OTTAWA -- The price gap between what Canadians pay for a consumer item at home compared to what is paid across the border appears to be narrowing, but that doesn't mean Canadians are now paying less, a new report suggests.
The Bank of Montreal's latest price comparison of selected consumer items does show the differential has closed to about 10 per cent from 14 per cent in May 2012.
But chief economist Doug Porter notes that is almost entirely due the lower value of the loonie, which in recent weeks has dropped below parity and now hovers just over 96 cents U.S.
In terms of actual prices, they have largely remained constant as the loonie lost about four cents in comparison with the U.S. greenback, meaning the devalued Canadian dollar was able to increase its relative purchasing power.

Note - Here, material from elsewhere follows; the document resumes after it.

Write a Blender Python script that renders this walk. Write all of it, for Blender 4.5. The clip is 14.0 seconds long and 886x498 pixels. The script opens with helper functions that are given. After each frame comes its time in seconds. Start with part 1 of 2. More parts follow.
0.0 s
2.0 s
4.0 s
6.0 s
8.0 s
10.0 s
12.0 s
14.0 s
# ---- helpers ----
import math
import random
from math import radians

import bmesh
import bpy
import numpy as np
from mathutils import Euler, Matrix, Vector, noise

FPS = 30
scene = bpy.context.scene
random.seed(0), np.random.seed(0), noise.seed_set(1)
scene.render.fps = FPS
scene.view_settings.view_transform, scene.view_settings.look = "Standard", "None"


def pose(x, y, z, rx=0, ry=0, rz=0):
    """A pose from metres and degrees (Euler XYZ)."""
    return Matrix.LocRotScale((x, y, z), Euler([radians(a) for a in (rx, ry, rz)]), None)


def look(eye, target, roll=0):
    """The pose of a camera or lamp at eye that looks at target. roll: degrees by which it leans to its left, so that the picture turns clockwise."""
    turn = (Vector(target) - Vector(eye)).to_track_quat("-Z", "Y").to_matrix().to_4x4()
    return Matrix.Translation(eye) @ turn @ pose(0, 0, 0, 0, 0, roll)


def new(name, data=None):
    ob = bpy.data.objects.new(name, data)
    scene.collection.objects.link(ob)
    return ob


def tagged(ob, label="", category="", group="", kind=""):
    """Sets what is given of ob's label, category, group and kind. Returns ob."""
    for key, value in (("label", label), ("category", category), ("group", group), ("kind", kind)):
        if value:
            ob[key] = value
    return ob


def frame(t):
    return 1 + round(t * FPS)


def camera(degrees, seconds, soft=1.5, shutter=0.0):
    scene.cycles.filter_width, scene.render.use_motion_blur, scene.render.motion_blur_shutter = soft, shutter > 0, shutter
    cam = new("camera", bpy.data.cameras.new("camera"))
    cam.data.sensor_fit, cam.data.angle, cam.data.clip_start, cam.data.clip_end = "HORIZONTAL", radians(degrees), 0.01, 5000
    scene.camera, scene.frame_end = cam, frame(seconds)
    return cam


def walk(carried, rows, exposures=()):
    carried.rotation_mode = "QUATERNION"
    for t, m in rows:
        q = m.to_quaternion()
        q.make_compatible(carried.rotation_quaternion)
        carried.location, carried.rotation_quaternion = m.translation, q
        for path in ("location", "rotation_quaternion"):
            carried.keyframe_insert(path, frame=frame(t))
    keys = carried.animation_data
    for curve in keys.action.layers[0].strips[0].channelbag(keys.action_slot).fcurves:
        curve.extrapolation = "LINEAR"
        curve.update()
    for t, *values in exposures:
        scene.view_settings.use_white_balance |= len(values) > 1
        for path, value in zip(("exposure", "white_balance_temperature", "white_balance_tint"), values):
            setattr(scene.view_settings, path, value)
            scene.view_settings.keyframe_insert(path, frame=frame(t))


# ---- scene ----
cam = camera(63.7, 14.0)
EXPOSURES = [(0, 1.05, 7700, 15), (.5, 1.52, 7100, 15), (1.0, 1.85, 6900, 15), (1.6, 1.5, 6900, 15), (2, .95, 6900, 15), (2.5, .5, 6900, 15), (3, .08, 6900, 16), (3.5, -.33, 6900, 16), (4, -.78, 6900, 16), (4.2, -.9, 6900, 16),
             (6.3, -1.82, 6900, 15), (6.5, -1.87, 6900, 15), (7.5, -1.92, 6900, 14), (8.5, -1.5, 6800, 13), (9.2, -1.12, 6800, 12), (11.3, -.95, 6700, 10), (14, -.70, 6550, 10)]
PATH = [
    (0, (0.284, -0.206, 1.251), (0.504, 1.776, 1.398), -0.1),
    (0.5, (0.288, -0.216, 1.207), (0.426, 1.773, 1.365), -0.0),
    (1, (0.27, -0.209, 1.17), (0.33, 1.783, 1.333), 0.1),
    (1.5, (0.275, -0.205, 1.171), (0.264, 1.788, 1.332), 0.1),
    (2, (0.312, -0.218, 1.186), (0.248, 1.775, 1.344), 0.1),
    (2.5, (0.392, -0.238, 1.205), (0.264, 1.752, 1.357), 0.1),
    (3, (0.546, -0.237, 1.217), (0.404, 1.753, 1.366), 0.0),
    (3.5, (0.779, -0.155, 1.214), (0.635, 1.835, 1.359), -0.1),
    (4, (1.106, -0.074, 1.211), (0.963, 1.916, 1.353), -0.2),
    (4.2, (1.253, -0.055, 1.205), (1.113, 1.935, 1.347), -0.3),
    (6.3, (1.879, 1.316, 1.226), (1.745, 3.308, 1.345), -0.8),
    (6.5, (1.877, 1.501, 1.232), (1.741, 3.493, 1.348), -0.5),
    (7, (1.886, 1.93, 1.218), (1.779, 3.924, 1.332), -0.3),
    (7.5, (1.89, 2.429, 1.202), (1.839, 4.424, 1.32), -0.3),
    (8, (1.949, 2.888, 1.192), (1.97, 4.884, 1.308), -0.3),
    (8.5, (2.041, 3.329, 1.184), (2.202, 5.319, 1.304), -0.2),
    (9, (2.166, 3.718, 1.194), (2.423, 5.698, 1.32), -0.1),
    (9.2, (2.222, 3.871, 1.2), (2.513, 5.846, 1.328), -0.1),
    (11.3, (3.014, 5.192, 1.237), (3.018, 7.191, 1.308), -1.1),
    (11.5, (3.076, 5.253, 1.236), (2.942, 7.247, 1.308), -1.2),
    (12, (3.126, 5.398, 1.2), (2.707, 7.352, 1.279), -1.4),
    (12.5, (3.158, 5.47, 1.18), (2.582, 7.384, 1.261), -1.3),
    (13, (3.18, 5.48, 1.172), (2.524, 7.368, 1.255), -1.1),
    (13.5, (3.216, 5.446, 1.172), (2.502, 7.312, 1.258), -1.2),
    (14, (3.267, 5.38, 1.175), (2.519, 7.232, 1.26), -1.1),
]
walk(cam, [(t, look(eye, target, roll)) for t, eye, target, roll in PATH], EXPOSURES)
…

"One of those lingering fundamentals is that the Canada-U.S. price gap remains locked in place, still drawing a phalanx of cross-border shoppers southbound from Canada," Porter said in the report, which compared prices in 10 broad consumer categories ranging from baby items to automobiles to electronics. The comparison was done in the past week.
The survey found the biggest gap on baby items, such as diapers, which averaged 34 per cent more in Canada than the U.S. Running shoes were 19 per cent more expensive, but the gap in car prices had fallen to six per cent from 10 in the last survey.

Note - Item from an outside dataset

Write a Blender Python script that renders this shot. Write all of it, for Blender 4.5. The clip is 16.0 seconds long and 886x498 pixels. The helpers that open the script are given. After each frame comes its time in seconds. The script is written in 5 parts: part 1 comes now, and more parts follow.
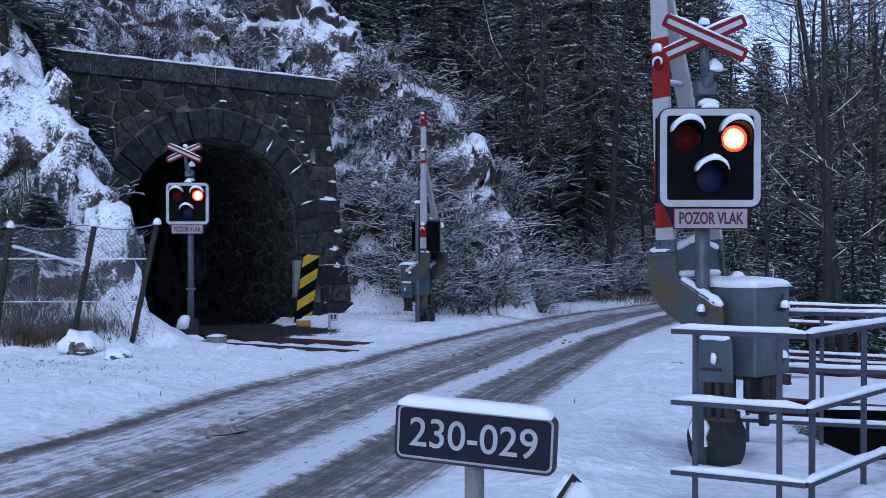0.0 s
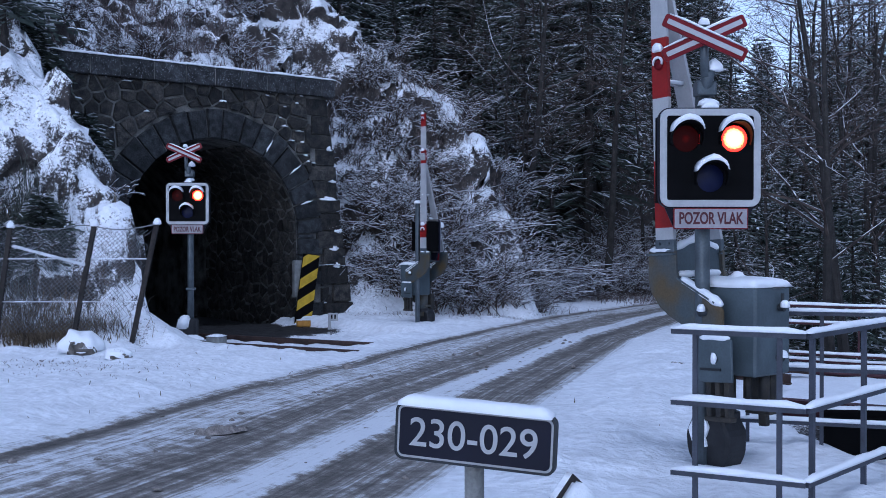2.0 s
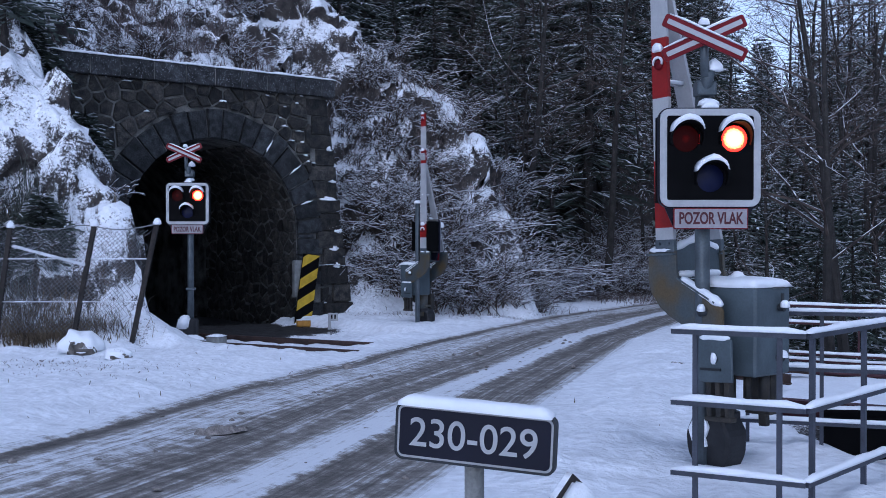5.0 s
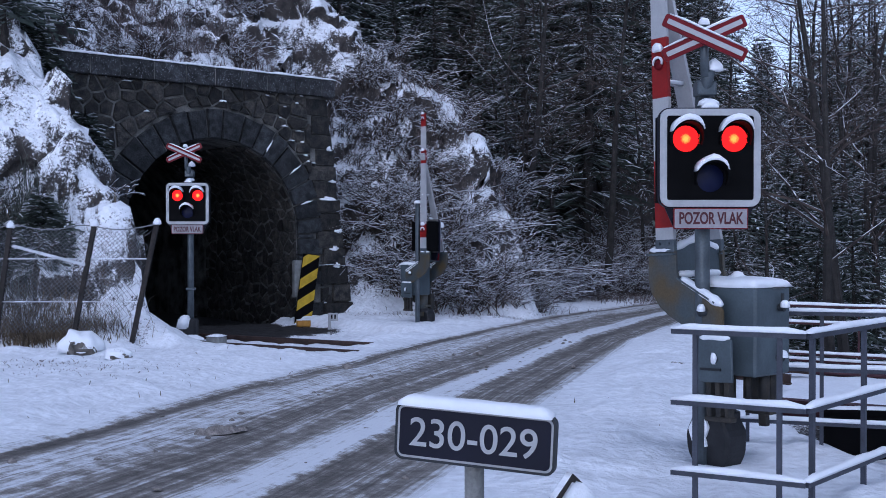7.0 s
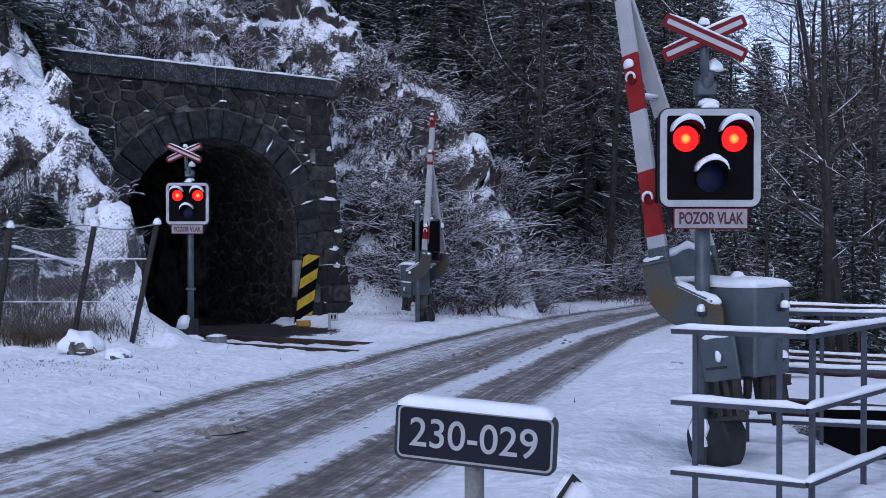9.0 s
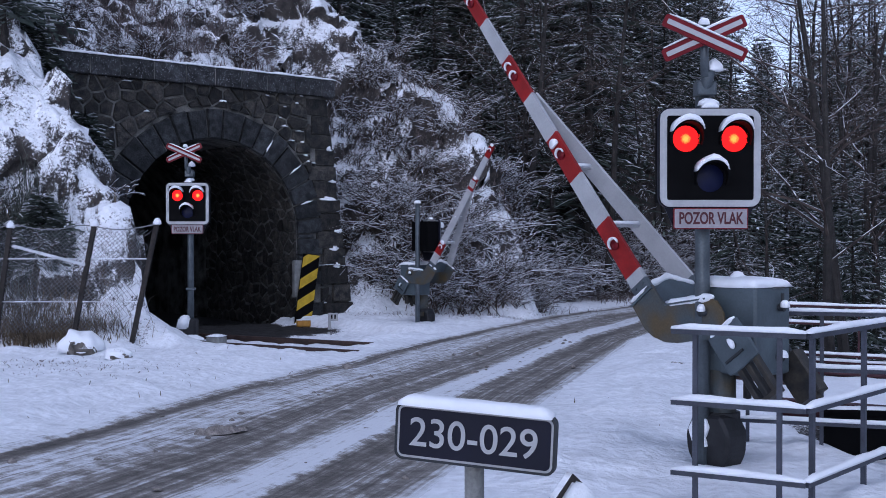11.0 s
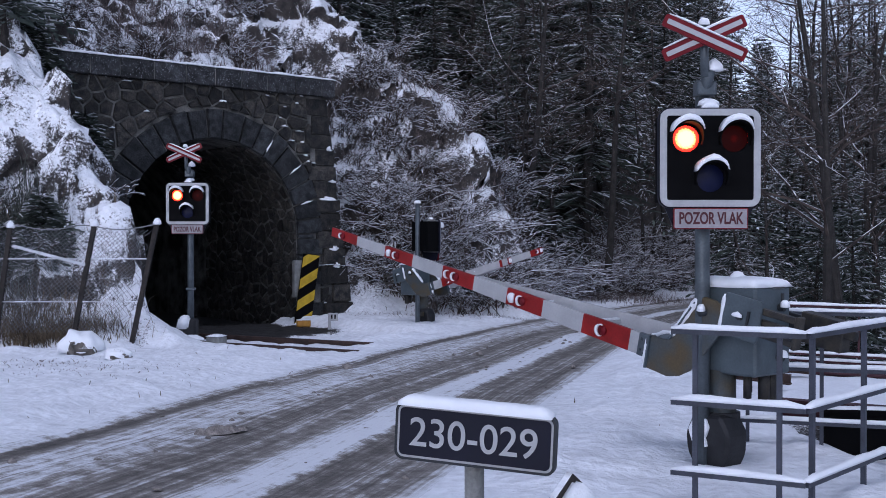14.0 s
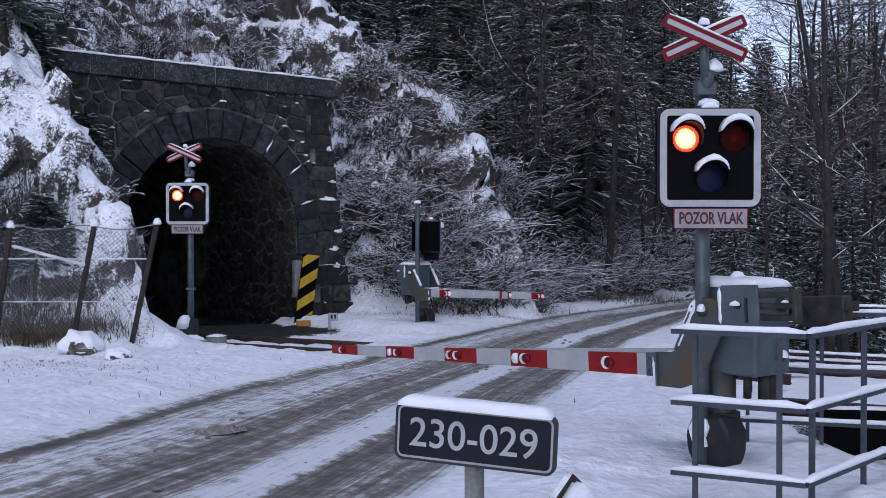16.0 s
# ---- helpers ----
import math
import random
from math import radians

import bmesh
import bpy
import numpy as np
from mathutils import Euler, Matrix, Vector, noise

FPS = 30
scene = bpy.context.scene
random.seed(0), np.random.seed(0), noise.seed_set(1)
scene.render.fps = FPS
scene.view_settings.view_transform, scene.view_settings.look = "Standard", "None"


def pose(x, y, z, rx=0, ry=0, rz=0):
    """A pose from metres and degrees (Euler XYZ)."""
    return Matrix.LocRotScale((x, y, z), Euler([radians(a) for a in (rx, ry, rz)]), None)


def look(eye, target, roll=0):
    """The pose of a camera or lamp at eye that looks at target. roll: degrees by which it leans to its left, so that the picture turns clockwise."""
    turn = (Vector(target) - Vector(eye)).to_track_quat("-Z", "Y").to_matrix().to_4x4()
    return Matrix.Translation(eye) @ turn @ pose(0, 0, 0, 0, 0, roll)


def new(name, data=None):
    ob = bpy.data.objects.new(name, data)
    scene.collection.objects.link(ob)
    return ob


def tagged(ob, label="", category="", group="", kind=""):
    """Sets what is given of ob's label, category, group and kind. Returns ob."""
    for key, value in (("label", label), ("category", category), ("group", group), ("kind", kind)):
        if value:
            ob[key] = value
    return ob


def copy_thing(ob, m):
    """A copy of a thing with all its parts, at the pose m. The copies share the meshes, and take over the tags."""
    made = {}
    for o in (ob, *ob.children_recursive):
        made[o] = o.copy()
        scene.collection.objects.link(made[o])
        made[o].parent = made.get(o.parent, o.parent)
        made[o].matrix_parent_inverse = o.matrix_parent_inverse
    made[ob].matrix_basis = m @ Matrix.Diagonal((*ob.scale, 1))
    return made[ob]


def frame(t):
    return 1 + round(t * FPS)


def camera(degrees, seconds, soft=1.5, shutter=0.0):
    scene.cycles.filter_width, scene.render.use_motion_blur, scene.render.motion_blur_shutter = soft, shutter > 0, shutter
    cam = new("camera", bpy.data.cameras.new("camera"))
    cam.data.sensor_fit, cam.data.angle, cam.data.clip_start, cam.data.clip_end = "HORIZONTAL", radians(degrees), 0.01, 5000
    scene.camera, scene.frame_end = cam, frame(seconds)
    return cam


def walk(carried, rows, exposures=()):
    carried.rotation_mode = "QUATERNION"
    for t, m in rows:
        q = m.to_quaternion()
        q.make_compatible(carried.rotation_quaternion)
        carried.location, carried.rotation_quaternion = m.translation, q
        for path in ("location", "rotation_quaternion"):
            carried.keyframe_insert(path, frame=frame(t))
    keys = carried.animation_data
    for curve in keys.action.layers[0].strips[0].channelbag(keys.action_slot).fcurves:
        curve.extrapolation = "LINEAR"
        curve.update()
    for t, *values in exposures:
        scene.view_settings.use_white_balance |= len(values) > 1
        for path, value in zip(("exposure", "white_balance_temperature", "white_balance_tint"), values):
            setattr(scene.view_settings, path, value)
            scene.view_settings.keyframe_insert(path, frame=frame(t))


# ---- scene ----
# ---- camera: stands still on a tripod beside the crossing ----
cam = camera(44.85, 16.0, soft=0.9)
CAM_POSE = pose(0, 0, 1.9, 89.37, 0, 0)
walk(cam, [(0.0, CAM_POSE), (16.0, CAM_POSE)],
     exposures=[(0.0, 0.76, 4680, 16), (4.0, 0.76, 4780, 17), (9.0, 0.76, 5030, 20), (12.5, 0.76, 5180, 21), (16.0, 0.76, 5400, 21)])

# ---- light: dull winter evening under an overcast sky ----
world = bpy.data.worlds.new("overcast_sky")
scene.world = world
world.use_nodes = True
_wn = world.node_tree.nodes
_sky = _wn.new("ShaderNodeTexSky")
_sky.sky_type = "NISHITA"
_sky.sun_disc = False
_sky.sun_elevation = radians(18)
_sky.sun_rotation = radians(200)
_sky.air_density, _sky.dust_density, _sky.ozone_density = 1.0, 1.0, 1.5
_wn["Background"].inputs["Strength"].default_value = 0.085
_hs = _wn.new("ShaderNodeHueSaturation")
_hs.inputs["Saturation"].default_value = 0.4
world.node_tree.links.new(_sky.outputs[0], _hs.inputs["Color"])
world.node_tree.links.new(_hs.outputs[0], _wn["Background"].inputs[0])
_sun = bpy.data.lights.new("sun", "SUN")
_sun.energy, _sun.angle, _sun.color = 0.48, radians(30), (1.0, 0.95, 0.9)
sun = new("sun", _sun)
sun.matrix_world = look((5, 3, 30), (0, 12, 0))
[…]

The price gap became a political as well as an economic issue about six years ago after consumers began to complain that while Canada's currency had at last achieved parity with the U.S., even briefly rising to US$1.10, no such equality was evident in consumer prices.
Finance Minister Jim Flaherty asked the Senate to study the phenomenon, resulting in a report earlier this year that recommended Ottawa try lowering or eliminating tariffs on some consumer goods.
The March budget did cut tariffs on some sporting goods and baby clothes, but Porter said his sampling was too limited to show whether that had an effect.